Exercise aim
Select the lines that hold the word "part" and copy each one.

# # # # #

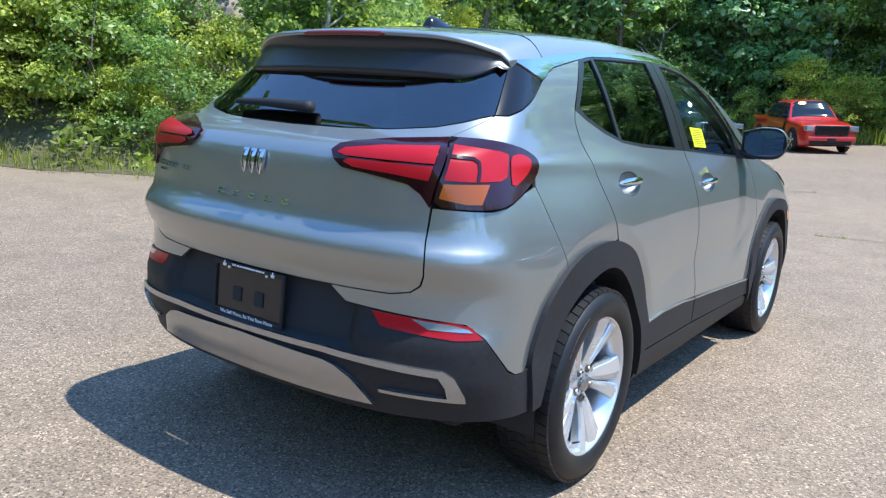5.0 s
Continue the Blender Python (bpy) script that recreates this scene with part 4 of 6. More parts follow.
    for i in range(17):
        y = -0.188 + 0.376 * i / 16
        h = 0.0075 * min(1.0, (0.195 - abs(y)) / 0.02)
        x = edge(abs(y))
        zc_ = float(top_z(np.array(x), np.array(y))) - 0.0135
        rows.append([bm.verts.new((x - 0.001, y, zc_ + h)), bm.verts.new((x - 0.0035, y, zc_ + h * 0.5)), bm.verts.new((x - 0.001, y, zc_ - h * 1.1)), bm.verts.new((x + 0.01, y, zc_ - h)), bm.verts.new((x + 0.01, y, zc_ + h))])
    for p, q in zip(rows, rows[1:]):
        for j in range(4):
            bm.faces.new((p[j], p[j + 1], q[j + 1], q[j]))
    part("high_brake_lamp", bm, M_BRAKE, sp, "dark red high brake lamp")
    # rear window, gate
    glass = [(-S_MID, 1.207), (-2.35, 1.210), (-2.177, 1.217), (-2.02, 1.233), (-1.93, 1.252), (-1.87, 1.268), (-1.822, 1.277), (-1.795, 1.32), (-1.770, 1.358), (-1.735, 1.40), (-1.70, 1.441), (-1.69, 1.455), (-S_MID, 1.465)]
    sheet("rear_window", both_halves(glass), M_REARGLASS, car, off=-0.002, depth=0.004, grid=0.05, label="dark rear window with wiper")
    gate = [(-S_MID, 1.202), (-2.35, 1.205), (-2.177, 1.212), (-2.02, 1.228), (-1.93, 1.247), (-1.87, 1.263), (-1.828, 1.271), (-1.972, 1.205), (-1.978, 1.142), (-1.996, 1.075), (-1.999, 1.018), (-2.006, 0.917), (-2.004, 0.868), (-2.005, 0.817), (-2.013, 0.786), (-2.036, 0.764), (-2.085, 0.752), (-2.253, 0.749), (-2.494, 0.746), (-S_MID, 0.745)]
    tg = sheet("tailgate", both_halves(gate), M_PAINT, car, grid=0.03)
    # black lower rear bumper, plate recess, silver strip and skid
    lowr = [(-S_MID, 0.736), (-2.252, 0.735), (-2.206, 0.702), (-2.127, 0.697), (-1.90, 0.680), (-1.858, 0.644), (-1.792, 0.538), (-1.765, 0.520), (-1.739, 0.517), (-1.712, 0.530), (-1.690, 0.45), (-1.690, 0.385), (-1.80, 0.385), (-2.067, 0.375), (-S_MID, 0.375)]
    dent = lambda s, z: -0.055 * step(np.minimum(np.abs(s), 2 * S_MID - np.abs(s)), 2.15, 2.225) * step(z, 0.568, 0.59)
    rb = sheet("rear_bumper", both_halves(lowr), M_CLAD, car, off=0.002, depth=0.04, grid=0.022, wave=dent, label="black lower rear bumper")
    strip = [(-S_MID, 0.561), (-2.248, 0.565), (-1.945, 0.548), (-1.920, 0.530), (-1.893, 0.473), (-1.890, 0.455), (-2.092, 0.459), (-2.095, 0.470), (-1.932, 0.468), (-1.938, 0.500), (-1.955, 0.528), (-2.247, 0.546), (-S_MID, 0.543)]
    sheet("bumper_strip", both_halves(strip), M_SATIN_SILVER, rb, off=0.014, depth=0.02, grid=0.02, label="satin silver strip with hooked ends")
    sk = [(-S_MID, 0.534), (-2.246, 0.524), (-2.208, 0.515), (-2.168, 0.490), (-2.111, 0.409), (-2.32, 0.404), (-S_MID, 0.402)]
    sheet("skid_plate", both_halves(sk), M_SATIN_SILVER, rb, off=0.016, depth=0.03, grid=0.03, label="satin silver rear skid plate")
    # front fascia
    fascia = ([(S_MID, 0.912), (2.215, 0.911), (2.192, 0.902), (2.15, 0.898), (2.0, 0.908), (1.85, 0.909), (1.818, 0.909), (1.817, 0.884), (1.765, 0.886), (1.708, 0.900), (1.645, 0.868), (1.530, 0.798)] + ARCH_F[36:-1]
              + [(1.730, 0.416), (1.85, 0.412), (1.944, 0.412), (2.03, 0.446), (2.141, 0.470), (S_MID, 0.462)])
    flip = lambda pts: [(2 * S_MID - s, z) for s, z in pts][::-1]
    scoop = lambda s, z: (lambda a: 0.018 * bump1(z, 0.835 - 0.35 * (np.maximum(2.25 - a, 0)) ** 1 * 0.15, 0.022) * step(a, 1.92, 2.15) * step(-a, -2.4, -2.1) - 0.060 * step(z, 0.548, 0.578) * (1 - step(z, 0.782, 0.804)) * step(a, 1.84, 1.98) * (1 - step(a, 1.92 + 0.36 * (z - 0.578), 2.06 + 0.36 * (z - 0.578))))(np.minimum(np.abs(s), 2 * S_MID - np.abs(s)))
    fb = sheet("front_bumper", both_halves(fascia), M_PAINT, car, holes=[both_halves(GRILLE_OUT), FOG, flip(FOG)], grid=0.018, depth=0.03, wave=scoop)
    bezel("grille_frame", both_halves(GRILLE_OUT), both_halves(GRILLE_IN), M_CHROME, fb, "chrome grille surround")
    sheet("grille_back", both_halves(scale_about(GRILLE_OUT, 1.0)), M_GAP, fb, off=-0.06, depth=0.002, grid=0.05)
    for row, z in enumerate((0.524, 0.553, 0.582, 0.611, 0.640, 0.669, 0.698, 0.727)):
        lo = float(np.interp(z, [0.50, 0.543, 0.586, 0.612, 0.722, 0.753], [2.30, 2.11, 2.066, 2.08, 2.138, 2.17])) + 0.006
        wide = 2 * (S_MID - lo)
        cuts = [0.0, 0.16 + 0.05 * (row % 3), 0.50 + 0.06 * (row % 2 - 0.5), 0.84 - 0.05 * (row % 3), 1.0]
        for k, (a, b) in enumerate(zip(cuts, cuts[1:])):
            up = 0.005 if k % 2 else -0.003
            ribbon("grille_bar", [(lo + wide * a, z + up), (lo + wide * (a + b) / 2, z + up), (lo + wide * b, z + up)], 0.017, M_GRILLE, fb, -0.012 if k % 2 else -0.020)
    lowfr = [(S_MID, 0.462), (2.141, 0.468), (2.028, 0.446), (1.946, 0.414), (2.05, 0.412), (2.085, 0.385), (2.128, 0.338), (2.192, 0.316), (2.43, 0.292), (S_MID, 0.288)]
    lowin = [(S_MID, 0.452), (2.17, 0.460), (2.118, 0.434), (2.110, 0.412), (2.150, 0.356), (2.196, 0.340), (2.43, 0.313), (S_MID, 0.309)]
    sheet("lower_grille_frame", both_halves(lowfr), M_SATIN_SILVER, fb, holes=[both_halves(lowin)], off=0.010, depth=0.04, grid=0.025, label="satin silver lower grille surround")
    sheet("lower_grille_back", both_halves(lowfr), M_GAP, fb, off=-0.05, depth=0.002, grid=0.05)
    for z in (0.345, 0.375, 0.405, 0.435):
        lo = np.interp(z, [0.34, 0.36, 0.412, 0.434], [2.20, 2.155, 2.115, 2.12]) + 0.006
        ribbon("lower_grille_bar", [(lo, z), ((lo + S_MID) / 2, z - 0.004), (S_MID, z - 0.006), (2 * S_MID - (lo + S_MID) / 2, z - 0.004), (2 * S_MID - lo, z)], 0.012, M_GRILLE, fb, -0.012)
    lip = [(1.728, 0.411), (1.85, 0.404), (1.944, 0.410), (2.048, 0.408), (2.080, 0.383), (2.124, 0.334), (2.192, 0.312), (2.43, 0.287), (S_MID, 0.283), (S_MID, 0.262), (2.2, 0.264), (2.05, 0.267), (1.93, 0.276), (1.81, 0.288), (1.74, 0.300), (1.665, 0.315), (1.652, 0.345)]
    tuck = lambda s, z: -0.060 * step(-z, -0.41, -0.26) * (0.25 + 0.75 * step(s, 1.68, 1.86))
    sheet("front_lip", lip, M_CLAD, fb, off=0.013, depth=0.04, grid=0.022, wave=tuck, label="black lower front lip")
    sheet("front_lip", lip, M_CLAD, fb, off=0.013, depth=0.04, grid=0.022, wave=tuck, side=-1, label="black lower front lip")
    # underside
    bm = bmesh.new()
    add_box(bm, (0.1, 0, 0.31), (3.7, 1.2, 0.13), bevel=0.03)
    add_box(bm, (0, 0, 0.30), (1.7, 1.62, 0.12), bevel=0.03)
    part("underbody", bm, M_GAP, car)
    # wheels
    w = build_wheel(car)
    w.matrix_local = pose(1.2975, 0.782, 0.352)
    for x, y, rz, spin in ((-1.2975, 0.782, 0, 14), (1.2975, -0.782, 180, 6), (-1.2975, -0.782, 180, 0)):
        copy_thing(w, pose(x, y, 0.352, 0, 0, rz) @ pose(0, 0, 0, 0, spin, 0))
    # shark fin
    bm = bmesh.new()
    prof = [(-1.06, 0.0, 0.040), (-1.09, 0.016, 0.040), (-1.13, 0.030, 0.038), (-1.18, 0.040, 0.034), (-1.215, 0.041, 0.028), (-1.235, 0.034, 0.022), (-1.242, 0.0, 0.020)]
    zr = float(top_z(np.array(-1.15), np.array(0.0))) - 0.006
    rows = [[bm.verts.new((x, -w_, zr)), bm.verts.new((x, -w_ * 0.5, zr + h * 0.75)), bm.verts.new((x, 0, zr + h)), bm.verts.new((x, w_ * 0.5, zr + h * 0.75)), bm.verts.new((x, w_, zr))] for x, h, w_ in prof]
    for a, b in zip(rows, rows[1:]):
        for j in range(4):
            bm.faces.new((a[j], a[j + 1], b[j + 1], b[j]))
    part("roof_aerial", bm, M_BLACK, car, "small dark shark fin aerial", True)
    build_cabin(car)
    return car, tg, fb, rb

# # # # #

Answer to the problem
Continue the Blender Python (bpy) script that recreates this scene with part 4 of 6. More parts follow.
    part("high_brake_lamp", bm, M_BRAKE, sp, "dark red high brake lamp")
    part("underbody", bm, M_GAP, car)
    part("roof_aerial", bm, M_BLACK, car, "small dark shark fin aerial", True)